= Thomas Myers (mathematician) =

Thomas Myers (13 February 1774 – 21 April 1834) was an English mathematician and geographer.

== Early life ==
Myers was born 13 February 1774, in Hovingham village, North Yorkshire, England.

== Career ==
In 1806, Myers was appointed professor of mathematics at the Royal Military Academy, Woolwich.

== Personal life ==
In 1807, Myers married Anna Maria, youngest daughter of John Hale. They had a son, Frederic Myers.
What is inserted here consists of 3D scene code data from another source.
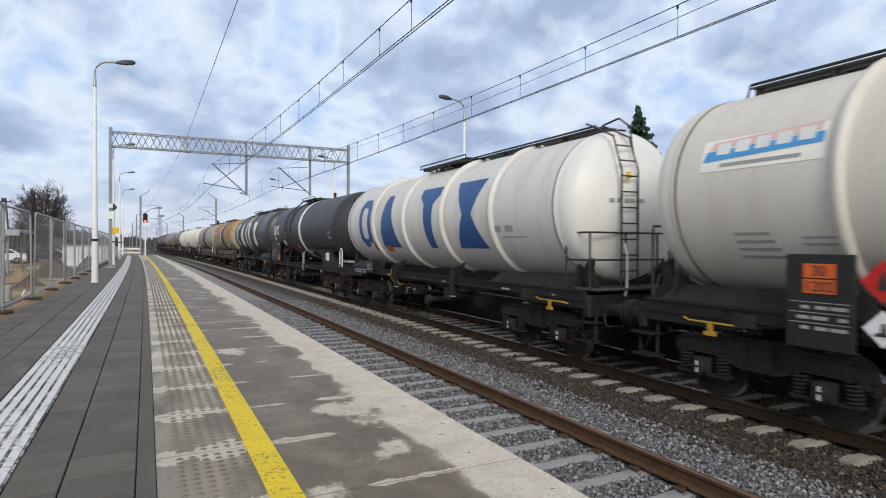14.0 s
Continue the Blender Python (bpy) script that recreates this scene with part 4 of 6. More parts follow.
def art_cream(root, spec):
    a = spec.get("logo", -0.15)
    on_shell("logo_panel", [quad(4.12 + a, 5.82 + a, 3.22, 3.66)], MAT["stripe"], root, "white logo panel", e=0.004)
    on_shell("logo_band", [[(4.15 + a, 3.42), (5.78 + a, 3.36), (5.74 + a, 3.50), (4.15 + a, 3.55)]], MAT["mark_blue"], root, "light blue logo band", e=0.010)
    on_shell("logo_band", [[(4.2 + a, 3.57), (5.70 + a, 3.52), (5.66 + a, 3.62), (4.2 + a, 3.68)]], MAT["mark_pink"], root, "pale pink logo band", e=0.010)
    for k in range(5):
        y = 5.48 + a - k * 0.28
        on_shell("logo_block", [quad(y - 0.10, y + 0.10, 3.44 + k * 0.008, 3.60 + k * 0.008)], MAT["mark_white"], root, "pale logo block", e=0.014)
    bar_lines("small_mark", 4.4 + a, 5.5 + a, (3.27,), 0, "mark_grey", root, 0.05, True)
    bar_lines("small_mark", -5.1, -4.2, (2.56,), 0, "mark_grey", root, 0.035, True)
    for y0, y1 in ((-4.62, -4.18), (-5.28, -5.0)):
        on_shell("small_mark", [(quad(y0, y1, 2.27, 2.42), quad(y0 + 0.02, y1 - 0.02, 2.285, 2.405))], MAT["mark_dark"], root)
    on_shell("small_mark", [quad(-4.58, -4.22, 2.30, 2.38)], MAT["mark_grey"], root)
    on_shell("notice", [quad(-2.05, -1.65, 2.16, 2.36)], MAT["mark_white"], root, "pale notice plate")
    bar_lines("small_mark", -2.0, -1.7, (2.20, 2.25, 2.30), 0, "mark_pink", root, 0.02, True)
    for k in range(4):
        bar_lines("small_mark", 4.55 + 0.05 * k, 5.2, (2.05 + 0.1 * k,), 0, "mark_grey", root, 0.04, True)
    bar_lines("small_mark", 3.75, 4.3, (2.30, 2.22), 0, "mark_grey", root, 0.03, True)
    hazard_board(root, 3.64, 4.42, 1.02, 2.12, -1.42, (3.84, 4.20, 1.66, 2.02))
    if spec.get("hazard") == "shell":
        diamond("hazard_diamond", 2.85, 2.08, 0.19, 0, "diamond_red", root, "red hazard diamond", True)
        diamond("hazard_diamond", 2.48, 2.04, 0.17, 0, "mark_white", root, "white hazard diamond", True)
    elif spec.get("hazard", True):
        h = 3.36
        diamond("hazard_diamond", h, 1.84, 0.23, -1.44, "diamond_red", root, "red hazard diamond")
        diamond("hazard_diamond", h, 1.34, 0.20, -1.44, "sign_white", root, "white hazard diamond")
        part("diamond_mark", MB().slab([(h - 0.08, 1.26), (h + 0.10, 1.26), (h + 0.06, 1.30), (h + 0.02, 1.30), (h + 0.01, 1.40), (h - 0.03, 1.40), (h - 0.04, 1.30)], "x", -1.452, -1.447), MAT["mark_dark"], root, "", 0)
        part("diamond_mark", MB().slab([(h - 0.06, 1.75), (h + 0.06, 1.75), (h + 0.04, 1.86), (h, 1.96), (h - 0.04, 1.84)], "x", -1.452, -1.447), MAT["mark_dark"], root, "", 0)
    if spec.get("pair"):
        for y in (5.40, 5.04):
            on_shell("grey_diamond", [[(y - 0.17, 2.96), (y, 2.76), (y + 0.17, 2.96), (y, 3.16)]], MAT["mark_grey"], root, "worn grey diamond")
    dome_bars(root, spec, "mark_grey")


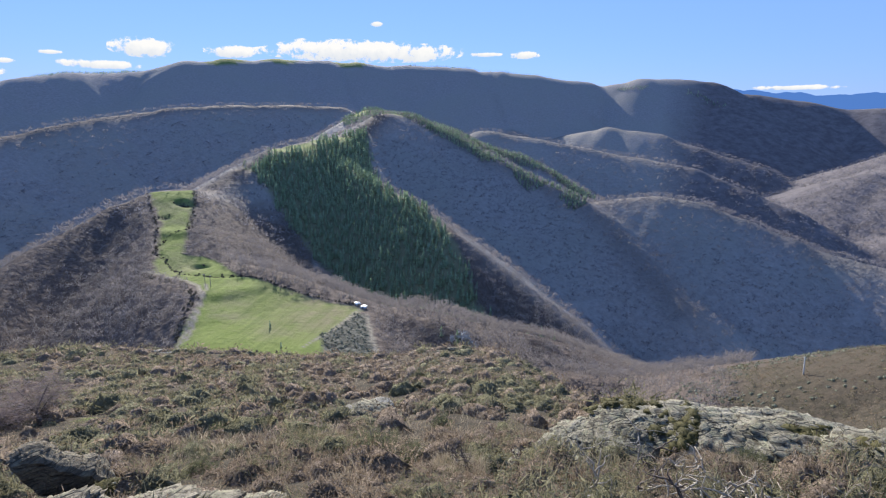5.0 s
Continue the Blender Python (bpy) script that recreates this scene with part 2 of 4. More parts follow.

On 21 April 1834, Myers died in his home in Blackheath, London, England.

==Works==
Myers wrote:
- 'A Compendious System of Modern Geography, with Maps,' 1812, London, 8vo; re-edited ten years later in 2 vols. 4to.
- 'A Statistical Chart of Europe,' 1813.
- 'An Essay on Improving the Condition of the Poor, . . . with Hints on the Means of Employing those who are now Discharged from His Majesty's Service,' 1814.
- 'A Practical Treatise on finding the Latitude and Longitude at Sea, with Tables, &c., translated from the French of M. de Rossel' [1815].
- 'Remarks on a Course of Education designed to prepare the Youthful Mind for a career of Honour, Patriotism, and Philanthropy,' 1818.
In this the author, described as honorary member of the London Philosophical Society, recommends the study of mathematics, and especially of geometry, 'not only for checking the wanderings of a volatile disposition, . . . but for inspiring the mind with a love of truth.' The work was reprinted in the twelfth volume of the 'Pamphleteer.' Myers also wrote essays, chiefly on astronomical subjects, in various of the annual numbers of 'Time's Telescope' from 1811 onwards. The memoir of Captain Parry, introduced in one of these, and an 'Essay on Man' are highly praised in the 'Gentleman's Magazine,' 1823 p. 524, 1825 p. 541.